We have a sitter/nanny-type (not a true nanny) that watches LO during the day while DH and I are at work and sometimes during evenings if we have a date night planned. Lately, strangers have been coming up to us when we are with our daughter and saying "Hi Zoe. I met Zoe at XYZ" or "I saw Zoe at XYZ, you must be her parents." This is king of weird to me. The sitter has a car seat base in her car but it was purchased with the intent that LO would only be in the car with her when she needed to pick up her own grandkids from school. Now i'm finding out that the sitter is out about town w/ LO during the day and LO is meeting all these people I don't know (we live on an island so it's like a small town atmosphere). I'm not really sure how I feel about this. Thoughts? Suggestions? I don't mind if the sitter has to run an errand but when is it too much?
Re: LO meets strangers when w/ babysitter
I would be more upset that she hasn't mentioned it to you at all.
i'm jealous that you live in a tropical paradise.
otherwise- i think she should let you know that she's out & about- but it wouldn't bother me that people are "meeting" her.

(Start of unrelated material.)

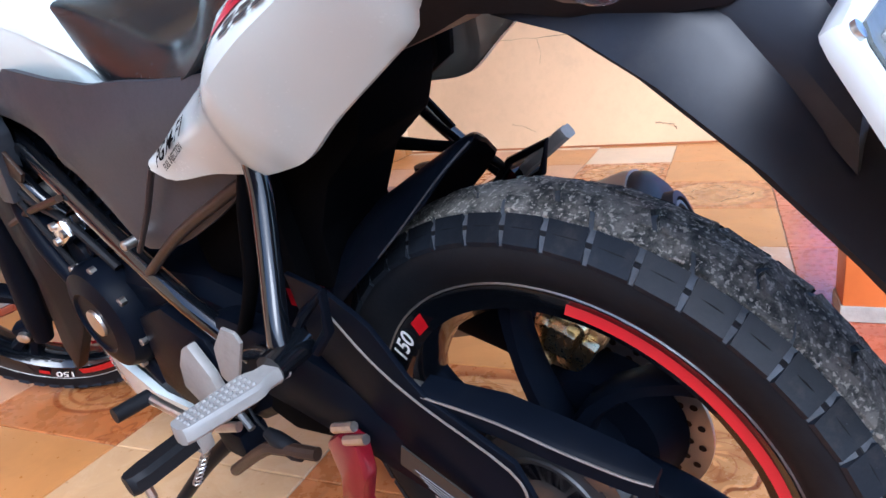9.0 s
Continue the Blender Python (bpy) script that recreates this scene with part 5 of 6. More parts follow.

look at the birds | bless this food
Doesn't she keep a log of what she does all day with your child? You should know where she is with your child at all times. What about naps, eatting etc. I find it very difficult to run all over the place with DD because of her scheudle.
Get rid of her immediately. Trust me on this one. One red flag is only the beginning to many many many more problems.
Thank you for making me feel like i'm not crazy that this bothers me. DH is a little more casual about it. Yes, she does have a schedule and informs me of naps, meals, poops, etc. but like you I wonder how she can stick to this schedule and not be at the house. It's hard for on the weekends to stick to the schedule.
I've never heard of a babysitter having to keep a log before. I think that's a little much.
I would just reitterate the rules to her nanny, and if she can't adhere to them...THEN find a new one.
Why is she hiding the fact that she's going out of the house with LO?
IDK, just that question alone makes me think she's being a bit shady, and that's unacceptable when it comes to caring for an infant. If you want to give her a second chance, buy a nanny cam and get her to promise that she'll inform you of all of LO's whereabouts.
This - I probably have serious trust issues - but I even make DH (SAHD) keep a log!
Maybe I'm in the extreme here but I'd be pretty ticked if she was out running around with your LO and not saying anything about where she was going. What if something happened and you didn't know they were out somewhere? I get nervous when the sitter takes the twins for a walk but at least she asks permission and I know where they are going.
She should at least be letting you know when she leaves the house and where they are going. It's just respectful.
My parents took our boys' to a restaurant the other morning and the waitress said, "omg are those McKenna's twins? I've seen them on FB."
My page is set to private & I have no clue who this chick is.. so obviously she was lurking with a mutual friend of mine. It really gives me the creeps.
If you are uncomfortable with the sitter taking LO all over the place, tell her how you feel.
Trust your gut. DH did the same thing to me. I have thought something was fishy since December, but he is so laid back about everything I thought I was just crazy. It ended up a total mess of a situation and if I had a rewind button I would have gotten rid of her the first time a red flag went up. I can't tell you what to do but I can tell you from experience what I have learned.
If I didn't know better I would have thought that I wrote this.
I had 5 people last week tell me "oh! Your baby is so cute I saw him with his babysitter at (insert random place).
The thing that kills me is that she takes him over to see the mother of the child she used to babysit but she has a hard time getting over to my husband's grandmother's even though I've asked her to take him there repeatedly.
She's super nice, he loves her and I don't mind her running the occasional errand, but it get irritating.
What about telling her that you would prefer to know ahead of time when she will be taking LO out, where they are going and what time they will leave and come back. I think I would feel like I have a little more control over the situation instead of finding out after the fact that my kid was all over town from random people.
It's very common for a nanny/sitter to log what she does with your child all day. When diapers were changed, what activites were done, etc. It is mostly incase something were to happen and you needed to know how her day went. But it is also comforting to know what they did all day.
I just have a regular old notebook but there are tons of forms on the internet that you can print out.
They do kind of the same thing at daycare I think.
Yeah, our sitter keeps a log every day.
Hmm, this is kind of tough. We have a nanny who takes our LO out all day, everyday. She meets all of kinds of people since they are out in our neighborhood BUT I live in a city and they are always just walking. I am totally fine with this set up. The thing that bothers me about your schedule is that she's being secretive. You need to flat out ask her what's going on.
We don't do a log. I find that unnecessary. She tells me what I need to know.
If she is hiding it then thats weird, but I'm basically in the mindset of BKHeightsGirl. Maybe because I'm a New Yorker too? I personally would prefer my baby sitter to take my son out. But if she is being secretive then that is weird.